- What is expected
Go through the material below and copy each line where the word "this" appears.

+ + + + +

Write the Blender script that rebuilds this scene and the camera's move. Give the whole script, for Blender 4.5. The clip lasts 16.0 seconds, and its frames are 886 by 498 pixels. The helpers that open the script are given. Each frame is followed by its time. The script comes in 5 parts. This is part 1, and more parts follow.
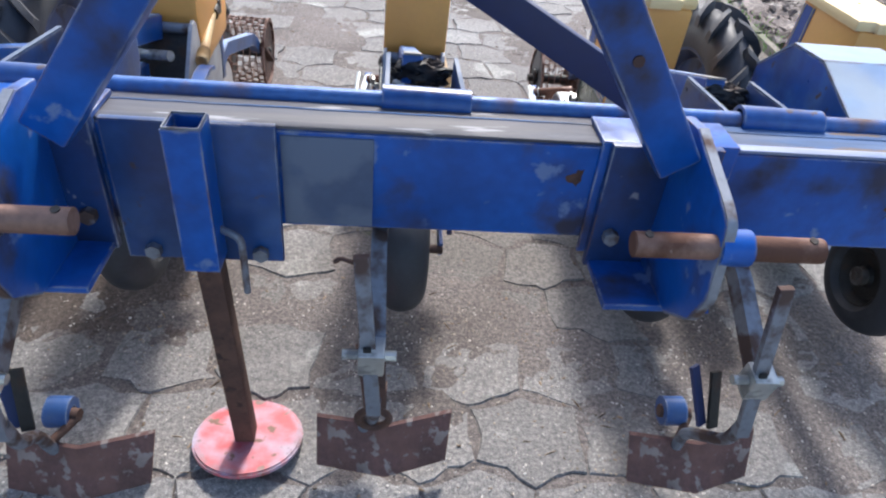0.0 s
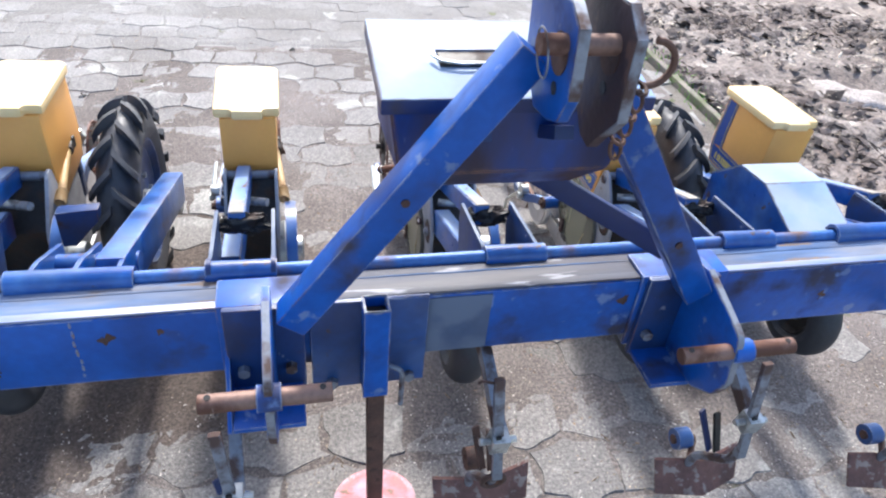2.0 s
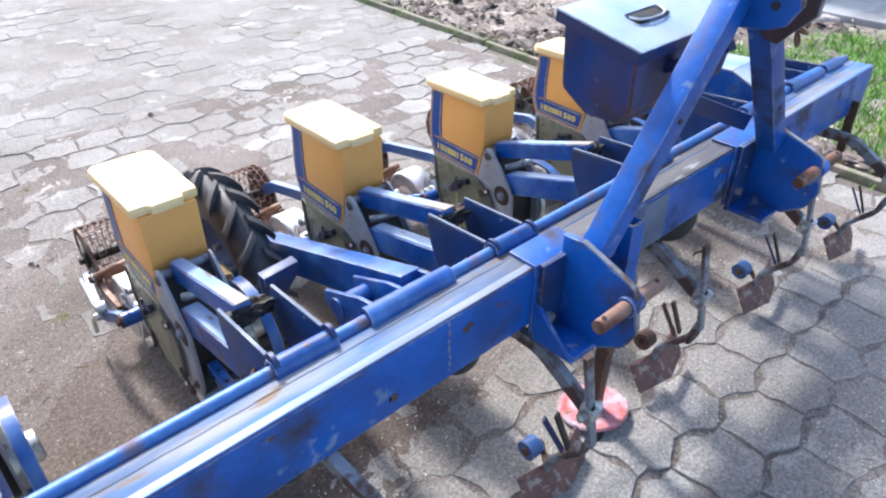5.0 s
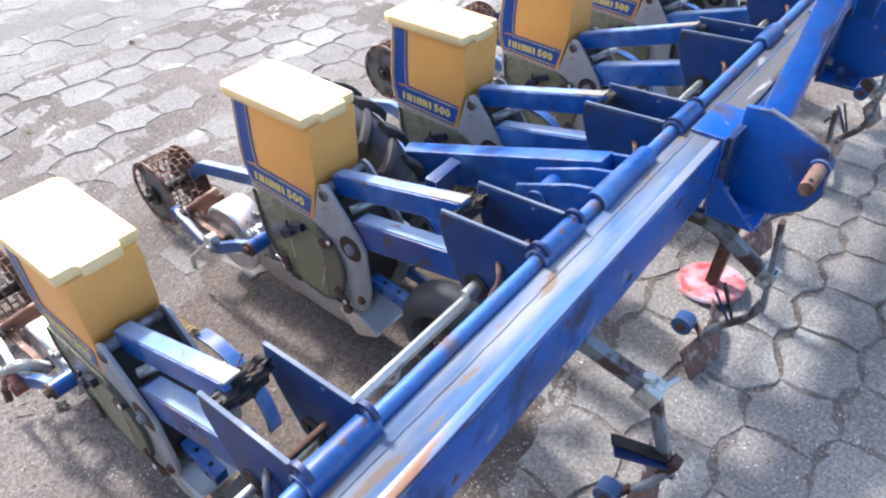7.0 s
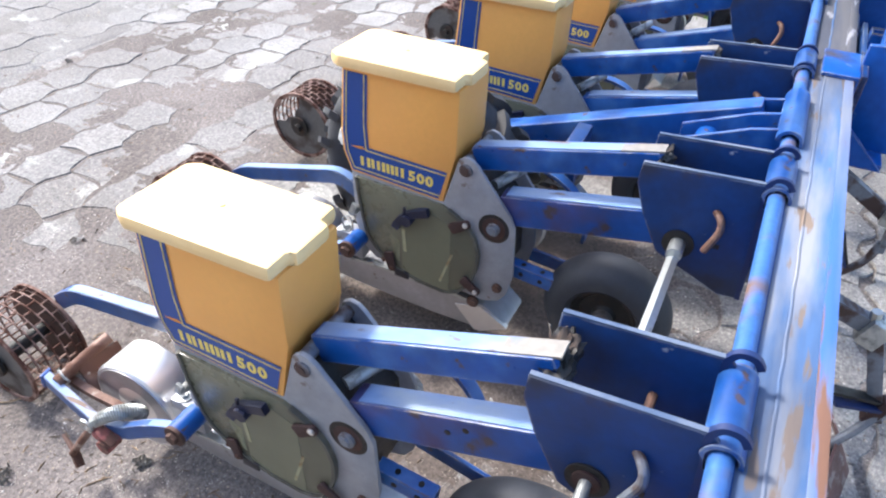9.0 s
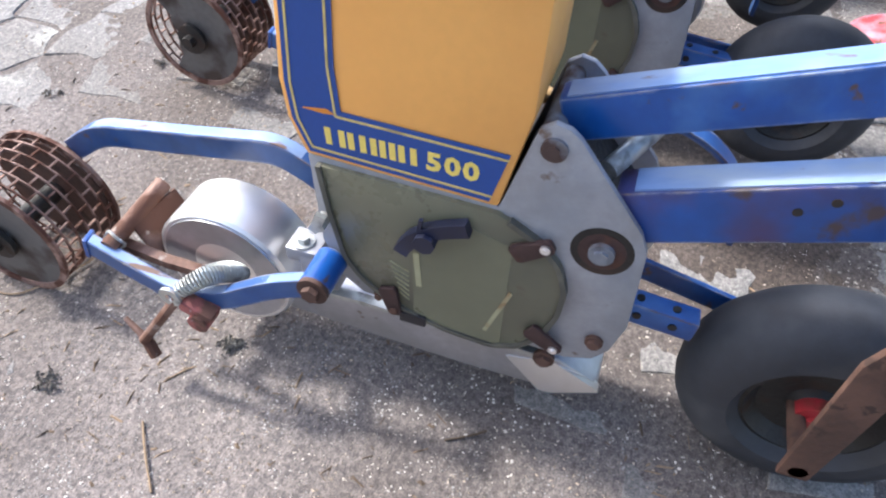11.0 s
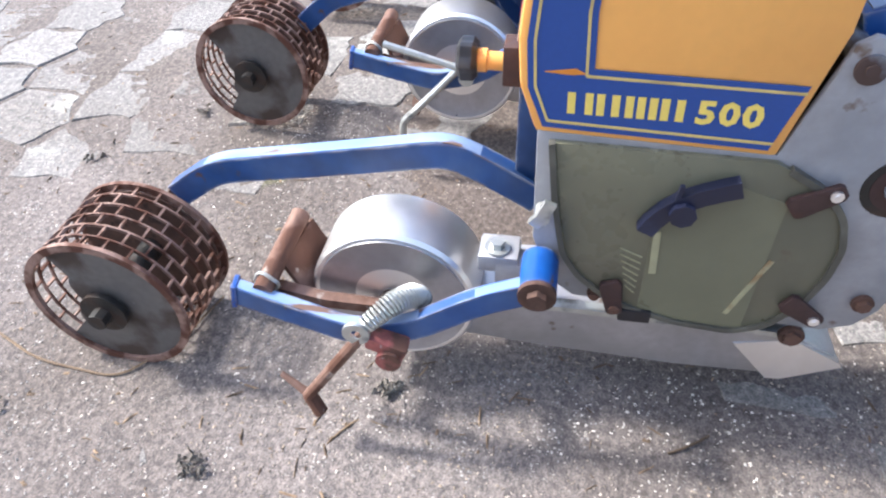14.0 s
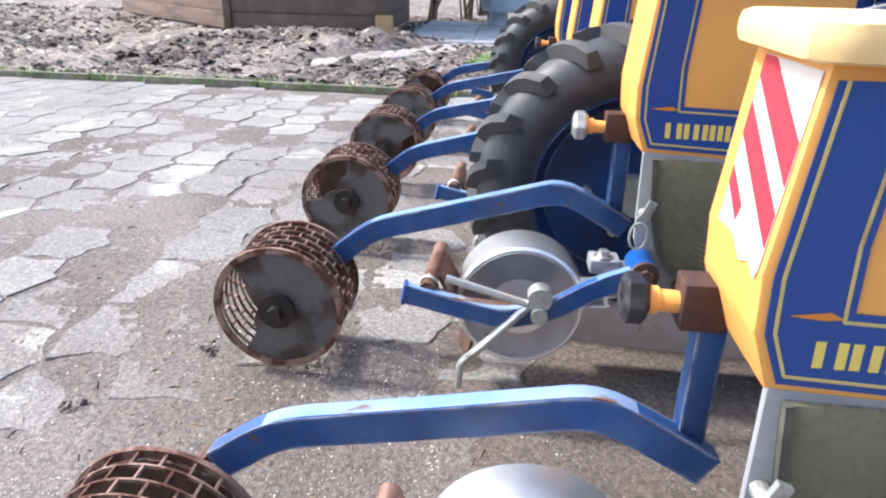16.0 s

+ + + + +

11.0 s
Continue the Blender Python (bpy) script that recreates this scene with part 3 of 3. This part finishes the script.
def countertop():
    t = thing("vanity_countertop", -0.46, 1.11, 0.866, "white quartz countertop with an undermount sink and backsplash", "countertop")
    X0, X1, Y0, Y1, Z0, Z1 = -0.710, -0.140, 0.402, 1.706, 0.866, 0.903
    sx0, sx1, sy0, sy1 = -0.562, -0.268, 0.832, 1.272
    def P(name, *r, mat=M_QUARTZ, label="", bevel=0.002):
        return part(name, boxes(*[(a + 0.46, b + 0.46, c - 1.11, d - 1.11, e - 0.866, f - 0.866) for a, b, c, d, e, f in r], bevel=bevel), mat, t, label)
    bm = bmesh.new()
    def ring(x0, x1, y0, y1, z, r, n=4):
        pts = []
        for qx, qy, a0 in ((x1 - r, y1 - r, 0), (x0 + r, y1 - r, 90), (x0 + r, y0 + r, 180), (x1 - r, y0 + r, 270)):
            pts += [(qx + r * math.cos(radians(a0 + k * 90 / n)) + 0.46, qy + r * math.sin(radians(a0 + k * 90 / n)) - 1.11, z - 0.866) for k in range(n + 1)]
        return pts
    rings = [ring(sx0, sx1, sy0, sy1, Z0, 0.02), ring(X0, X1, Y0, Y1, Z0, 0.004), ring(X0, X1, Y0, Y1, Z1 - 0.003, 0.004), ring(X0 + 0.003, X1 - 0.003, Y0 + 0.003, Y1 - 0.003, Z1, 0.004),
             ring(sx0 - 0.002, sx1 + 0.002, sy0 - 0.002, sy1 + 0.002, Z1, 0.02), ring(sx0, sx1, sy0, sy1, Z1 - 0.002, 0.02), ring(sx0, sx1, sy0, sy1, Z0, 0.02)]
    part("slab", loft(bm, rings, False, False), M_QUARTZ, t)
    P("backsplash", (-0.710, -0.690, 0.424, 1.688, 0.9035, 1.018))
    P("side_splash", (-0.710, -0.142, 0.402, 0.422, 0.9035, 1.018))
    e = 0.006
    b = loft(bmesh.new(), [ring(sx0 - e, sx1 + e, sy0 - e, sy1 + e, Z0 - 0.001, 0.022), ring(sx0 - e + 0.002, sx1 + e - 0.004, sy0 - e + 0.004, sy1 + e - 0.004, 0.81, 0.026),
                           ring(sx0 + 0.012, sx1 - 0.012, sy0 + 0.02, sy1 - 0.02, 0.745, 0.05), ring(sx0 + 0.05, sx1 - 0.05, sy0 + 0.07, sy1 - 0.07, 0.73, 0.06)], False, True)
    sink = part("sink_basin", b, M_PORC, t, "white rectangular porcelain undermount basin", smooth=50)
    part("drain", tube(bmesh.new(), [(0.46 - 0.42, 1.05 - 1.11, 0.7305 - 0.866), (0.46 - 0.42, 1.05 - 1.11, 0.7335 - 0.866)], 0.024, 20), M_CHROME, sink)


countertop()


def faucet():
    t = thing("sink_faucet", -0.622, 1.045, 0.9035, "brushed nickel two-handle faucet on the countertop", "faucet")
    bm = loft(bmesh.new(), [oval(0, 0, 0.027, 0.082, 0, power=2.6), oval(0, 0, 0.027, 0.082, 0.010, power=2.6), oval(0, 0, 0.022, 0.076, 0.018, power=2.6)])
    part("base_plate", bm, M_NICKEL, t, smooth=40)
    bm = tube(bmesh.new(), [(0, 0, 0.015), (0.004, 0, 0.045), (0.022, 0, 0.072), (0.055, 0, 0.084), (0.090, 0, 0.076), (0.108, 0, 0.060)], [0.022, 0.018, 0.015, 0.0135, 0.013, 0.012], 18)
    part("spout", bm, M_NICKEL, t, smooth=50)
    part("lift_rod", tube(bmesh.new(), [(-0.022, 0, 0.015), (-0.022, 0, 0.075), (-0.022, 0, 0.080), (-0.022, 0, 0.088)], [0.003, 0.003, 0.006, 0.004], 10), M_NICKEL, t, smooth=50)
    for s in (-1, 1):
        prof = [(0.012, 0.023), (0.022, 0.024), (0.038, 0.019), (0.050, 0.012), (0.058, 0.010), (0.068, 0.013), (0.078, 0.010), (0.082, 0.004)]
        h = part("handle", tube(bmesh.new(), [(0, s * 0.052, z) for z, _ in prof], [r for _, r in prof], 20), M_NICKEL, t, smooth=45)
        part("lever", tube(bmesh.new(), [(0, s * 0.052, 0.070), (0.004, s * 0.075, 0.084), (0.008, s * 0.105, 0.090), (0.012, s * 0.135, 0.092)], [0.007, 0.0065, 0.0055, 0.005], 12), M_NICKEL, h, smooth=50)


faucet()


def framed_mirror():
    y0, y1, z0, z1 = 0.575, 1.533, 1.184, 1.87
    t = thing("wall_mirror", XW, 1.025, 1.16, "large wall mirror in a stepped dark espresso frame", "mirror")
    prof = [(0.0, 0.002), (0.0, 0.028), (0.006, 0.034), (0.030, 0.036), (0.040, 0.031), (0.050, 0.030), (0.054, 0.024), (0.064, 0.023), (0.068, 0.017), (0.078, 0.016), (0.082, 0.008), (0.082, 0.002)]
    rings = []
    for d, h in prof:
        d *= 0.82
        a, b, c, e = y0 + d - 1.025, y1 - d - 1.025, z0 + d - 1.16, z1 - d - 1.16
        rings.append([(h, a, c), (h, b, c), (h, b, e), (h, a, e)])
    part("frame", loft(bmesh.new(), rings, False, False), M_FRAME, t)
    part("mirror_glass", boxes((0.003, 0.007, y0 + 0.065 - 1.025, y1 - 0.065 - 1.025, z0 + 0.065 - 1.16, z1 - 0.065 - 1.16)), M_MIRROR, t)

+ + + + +

- Exercise response
Write the Blender script that rebuilds this scene and the camera's move. Give the whole script, for Blender 4.5. The clip lasts 16.0 seconds, and its frames are 886 by 498 pixels. The helpers that open the script are given. Each frame is followed by its time. The script comes in 5 parts. This is part 1, and more parts follow.
Continue the Blender Python (bpy) script that recreates this scene with part 3 of 3. This part finishes the script.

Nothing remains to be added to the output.